Noi intraprenderemo una strada che per fortuna può evitare la risposta a queste difficili domande. Non cercheremo la determinazione di contenuto della formula «diritti umani» (qualunque tentativo in tal senso non potrebbe mai avere la pretesa di essere definitivo e davvero universale) ma piuttosto una definizione del senso della espressione tale da poter essere accettata universalmente in virtù di certe premesse teoriche. Quali e quanti siano i diritti umani resterebbe un problema al di fuori del nostro sforzo di determinazione: eviteremo così di esporci alle critiche dei relativisti e dei fautori delle distinzioni culturaliste. 

La nostra definizione del termine «diritti umani» è questa: diritti umani sono quegli interessi e quelle esigenze espresse dai membri della costituenda comunità politica all’atto della costituzione del patto sociale che, se non rispettati da parte dell’autorità che controlla e gestisce il potere centrale, conducono al rifiuto del patto e dunque alla sovversione legittima del potere da parte dei cittadini sottoposti a tale autorità. È una definizione che ovviamente presuppone quello che classicamente possiamo denominare come «diritto di resistenza», ma che forse più indicativamente possiamo definire come «diritto al buon governo».

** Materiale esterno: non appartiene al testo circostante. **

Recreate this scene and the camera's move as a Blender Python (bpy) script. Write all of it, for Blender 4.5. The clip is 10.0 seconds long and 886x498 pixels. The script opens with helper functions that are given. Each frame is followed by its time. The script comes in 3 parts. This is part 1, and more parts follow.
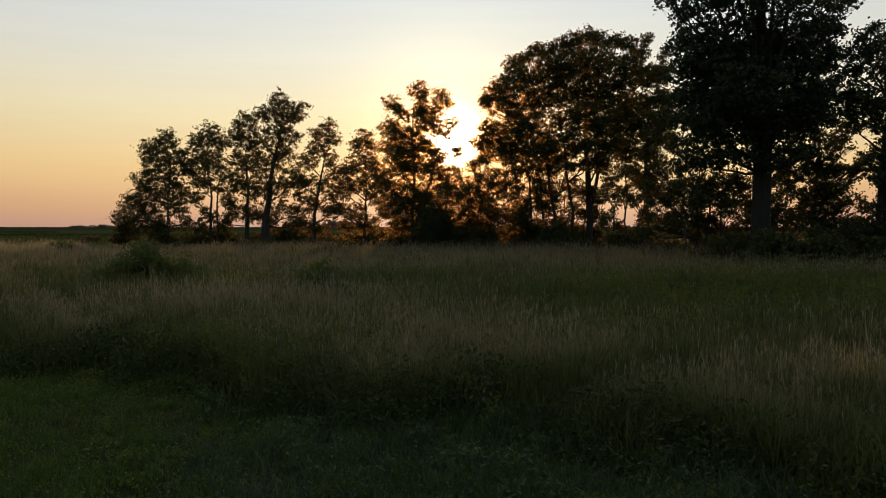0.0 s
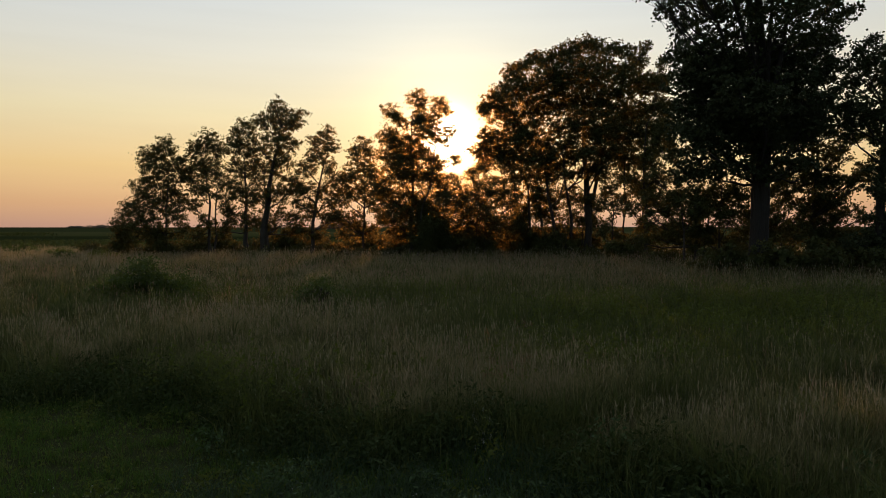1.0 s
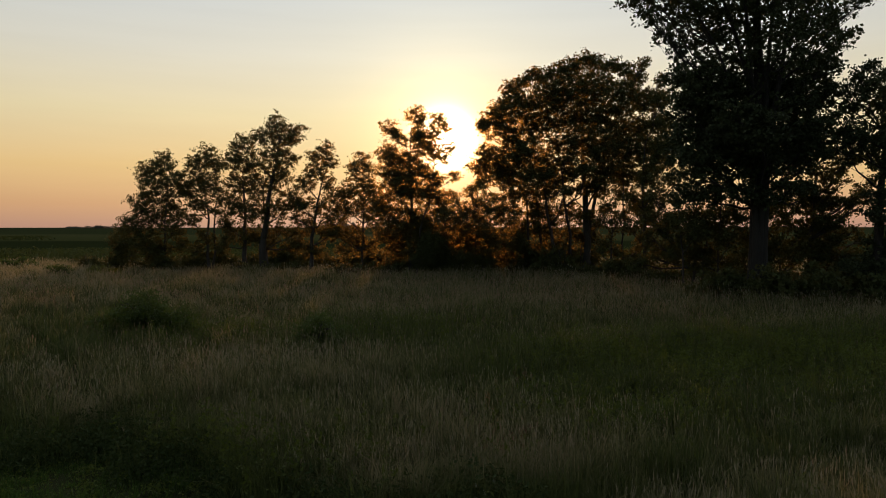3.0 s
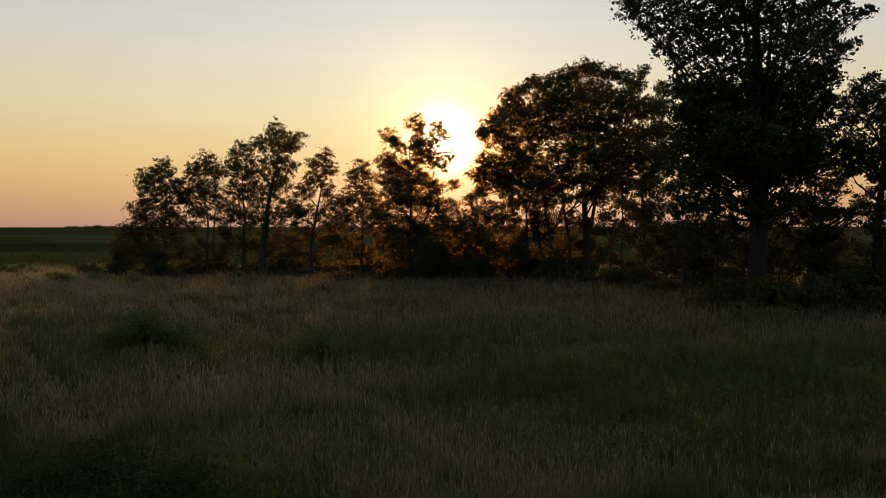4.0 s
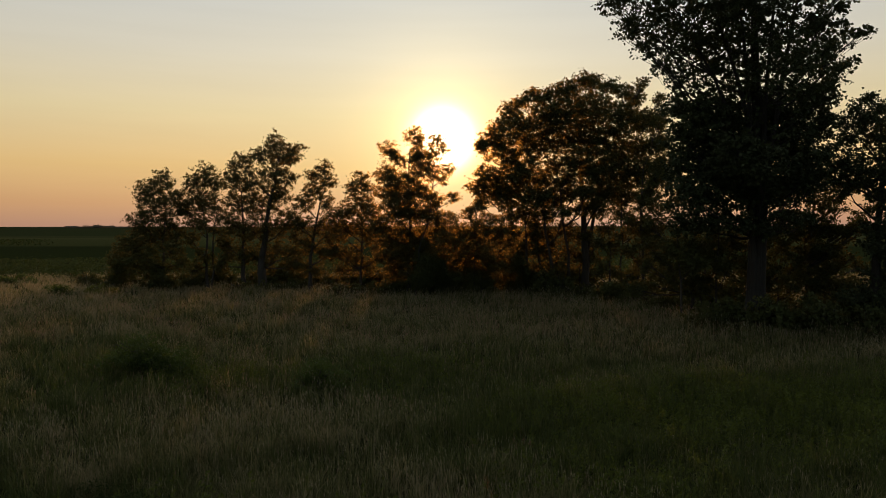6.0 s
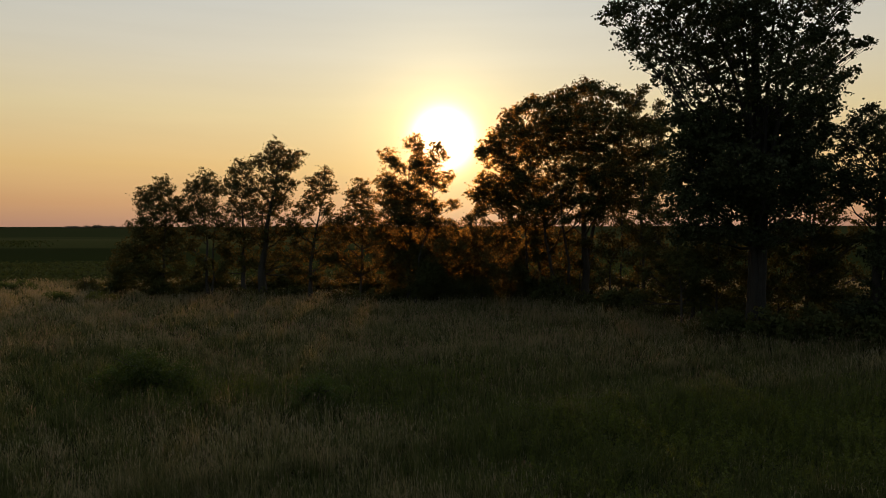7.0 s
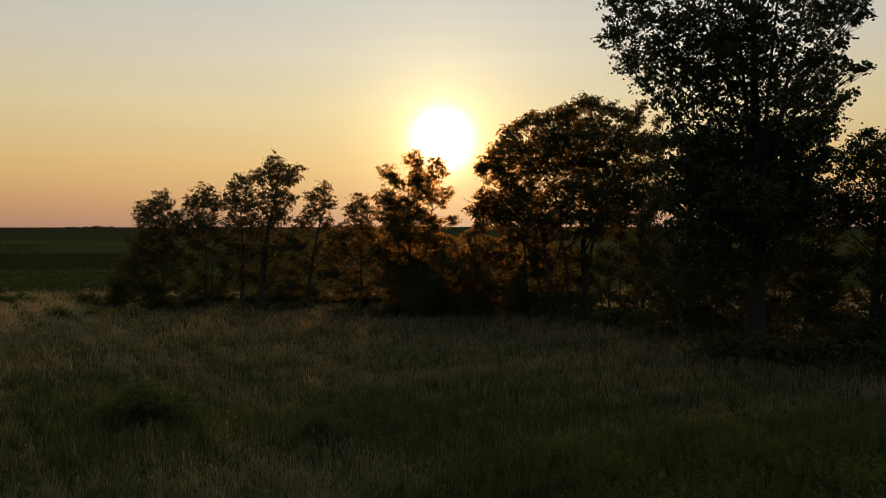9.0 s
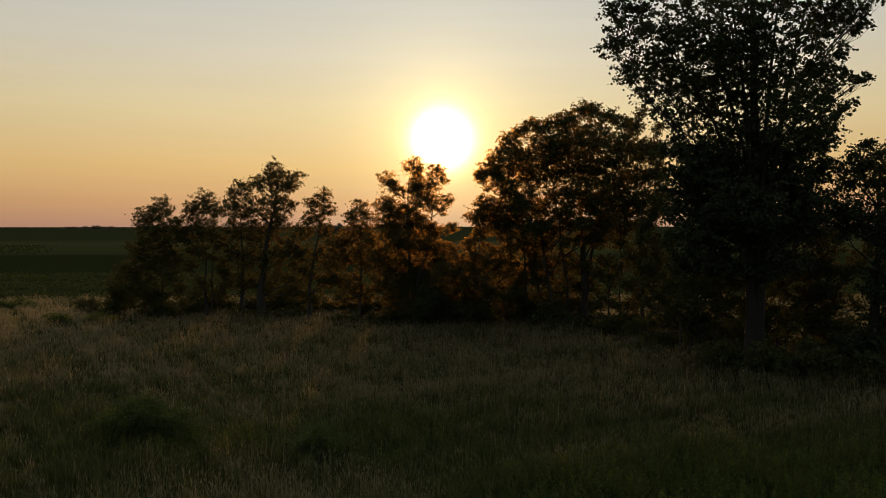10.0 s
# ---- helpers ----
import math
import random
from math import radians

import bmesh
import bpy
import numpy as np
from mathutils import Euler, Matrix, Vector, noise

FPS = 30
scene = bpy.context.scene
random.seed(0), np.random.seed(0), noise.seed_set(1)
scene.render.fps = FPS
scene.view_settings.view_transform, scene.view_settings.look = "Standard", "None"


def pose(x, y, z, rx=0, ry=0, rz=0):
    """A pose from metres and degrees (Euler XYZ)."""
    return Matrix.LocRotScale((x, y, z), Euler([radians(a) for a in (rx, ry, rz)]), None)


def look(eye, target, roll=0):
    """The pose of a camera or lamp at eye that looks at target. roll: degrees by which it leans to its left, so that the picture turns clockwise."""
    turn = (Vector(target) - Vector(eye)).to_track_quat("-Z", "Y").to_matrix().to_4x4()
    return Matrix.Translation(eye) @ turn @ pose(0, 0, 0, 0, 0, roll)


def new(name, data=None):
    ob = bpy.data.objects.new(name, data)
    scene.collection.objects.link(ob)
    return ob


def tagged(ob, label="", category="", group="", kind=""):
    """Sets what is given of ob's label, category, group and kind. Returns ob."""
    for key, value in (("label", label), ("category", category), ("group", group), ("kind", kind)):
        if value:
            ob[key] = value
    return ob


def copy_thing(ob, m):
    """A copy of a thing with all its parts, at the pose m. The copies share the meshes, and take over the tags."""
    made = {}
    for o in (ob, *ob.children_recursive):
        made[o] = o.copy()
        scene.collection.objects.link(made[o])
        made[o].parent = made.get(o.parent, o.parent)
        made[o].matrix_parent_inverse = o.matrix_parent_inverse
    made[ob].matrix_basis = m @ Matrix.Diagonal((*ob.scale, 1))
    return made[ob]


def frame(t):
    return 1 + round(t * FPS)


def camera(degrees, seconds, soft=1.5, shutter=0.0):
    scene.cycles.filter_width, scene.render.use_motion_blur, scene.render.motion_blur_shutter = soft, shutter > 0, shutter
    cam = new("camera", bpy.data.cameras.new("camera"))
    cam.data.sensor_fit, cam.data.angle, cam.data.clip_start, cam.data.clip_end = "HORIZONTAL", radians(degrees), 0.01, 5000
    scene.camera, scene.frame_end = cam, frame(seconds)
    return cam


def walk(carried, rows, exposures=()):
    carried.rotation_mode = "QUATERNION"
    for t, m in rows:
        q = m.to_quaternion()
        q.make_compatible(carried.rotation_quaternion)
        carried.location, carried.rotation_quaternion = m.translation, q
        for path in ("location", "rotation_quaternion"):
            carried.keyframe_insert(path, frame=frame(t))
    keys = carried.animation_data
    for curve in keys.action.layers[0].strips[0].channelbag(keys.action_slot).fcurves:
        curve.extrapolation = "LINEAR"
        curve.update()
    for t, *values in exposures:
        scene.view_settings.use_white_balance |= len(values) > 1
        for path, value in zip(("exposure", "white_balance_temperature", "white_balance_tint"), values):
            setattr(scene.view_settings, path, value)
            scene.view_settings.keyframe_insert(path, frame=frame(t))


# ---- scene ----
cam = camera(64.2, 10.0, soft=0.95)
METRES, EYE, TILT, LEAN, TURN = 6.0, 3.1, -1.8, 0.0, 0.0
ROWS = [
    (0.0, 0.0, 0.0, 0.0, 0.0, 0.0, -0.0),
    (0.5, -0.0008, 0.0004, 0.0496, -0.06, 0.01, 0.02),
    (1.0, -0.0032, 0.0008, 0.1024, -0.13, 0.0, 0.03),
    (1.5, -0.0048, 0.0016, 0.1544, -0.18, -0.01, 0.03),
    (2.0, -0.0089, 0.0005, 0.2077, -0.23, -0.01, 0.04),
    (2.5, -0.0109, -0.0016, 0.261, -0.25, 0.01, 0.05),
    (4.0, -0.0142, -0.0044, 0.4248, -0.33, -0.04, 0.06),
    (4.5, -0.0158, -0.0046, 0.4747, -0.35, -0.06, 0.08),
    (5.0, -0.0163, -0.002, 0.5157, -0.37, -0.07, 0.08),
    (5.5, -0.0139, -0.0107, 0.5583, -0.4, -0.09, 0.09),
    (7.0, -0.0131, -0.0072, 0.6953, -0.38, -0.11, 0.1),
    (7.5, -0.0114, -0.0077, 0.7454, -0.38, -0.09, 0.09),
    (8.0, -0.0103, -0.009, 0.7939, -0.41, -0.07, 0.07),
    (8.5, -0.0088, -0.0096, 0.8458, -0.43, -0.07, 0.08),
    (9.0, -0.009, -0.0107, 0.8961, -0.42, -0.07, 0.08),
    (9.5, -0.01, -0.0106, 0.9448, -0.44, -0.09, 0.08),
    (10.0, -0.0101, -0.0123, 0.989, -0.45, -0.09, 0.07),
]
EXPOSURES = [(0.0, 0.15, 6250, 10), (2.5, 0.05, 6400, 10), (4.5, -0.04, 6650, 10), (10.0, -0.19, 7000, 10)]
walk(cam, [(t, pose(0, 0, EYE, TILT, LEAN, TURN) @ pose(METRES * x, METRES * y, METRES * z, 90 + pitch, roll, yaw)) for t, x, y, z, yaw, pitch, roll in ROWS], EXPOSURES)


# ---- light ----
def lin(r, g, b):
    """Linear colour from 0..255 sRGB."""
    return tuple((c / 255 / 12.92) if c < 10.3 else ((c / 255 + 0.055) / 1.055) ** 2.4 for c in (r, g, b)) + (1.0,)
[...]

Piuttosto è qui da osservare come tale definizione abbia il vantaggio di superare alcune classiche aporie della questione «diritti umani»: è anzitutto una definizione che appare accettabile ai difensori del relativismo culturale, in quanto non definisce contenutisticamente i diritti, ma ne lascia la definizione alla singola comunità politica, e si consente pertanto che comunità caratterizzate da diverse culture o diverse religioni abbiano diverse prerogative ed esigenze da voler vedere difese. Il prezzo da pagare, apparentemente, a questa concessione culturalista è l’universalità del concetto di diritti umani, ma non certo la loro inviolabilità o imprescrittibilità. I diritti riconosciuti dai cittadini come quelle esigenze fondamentali e fondanti il patto sociale e la legittimità del potere centrale restano intoccabili, pena il sovvertimento del potere in quanto non più legittimo.

Inoltre, la definizione proposta è chiaramente di stampo non naturalista, ma storicista, nel senso che «diritti umani» sono evidentemente quello che le singole comunità storiche vedono di volta in volta come elemento fondante di ciò che caratterizza il loro vivere comune, nell’ottica del modello del patto sociale. Non si deduce, insomma, dalla definizione proposta un elenco di diritti destinato a valere per sempre e per chiunque: i diritti umani diventano diritti storicamente fondati.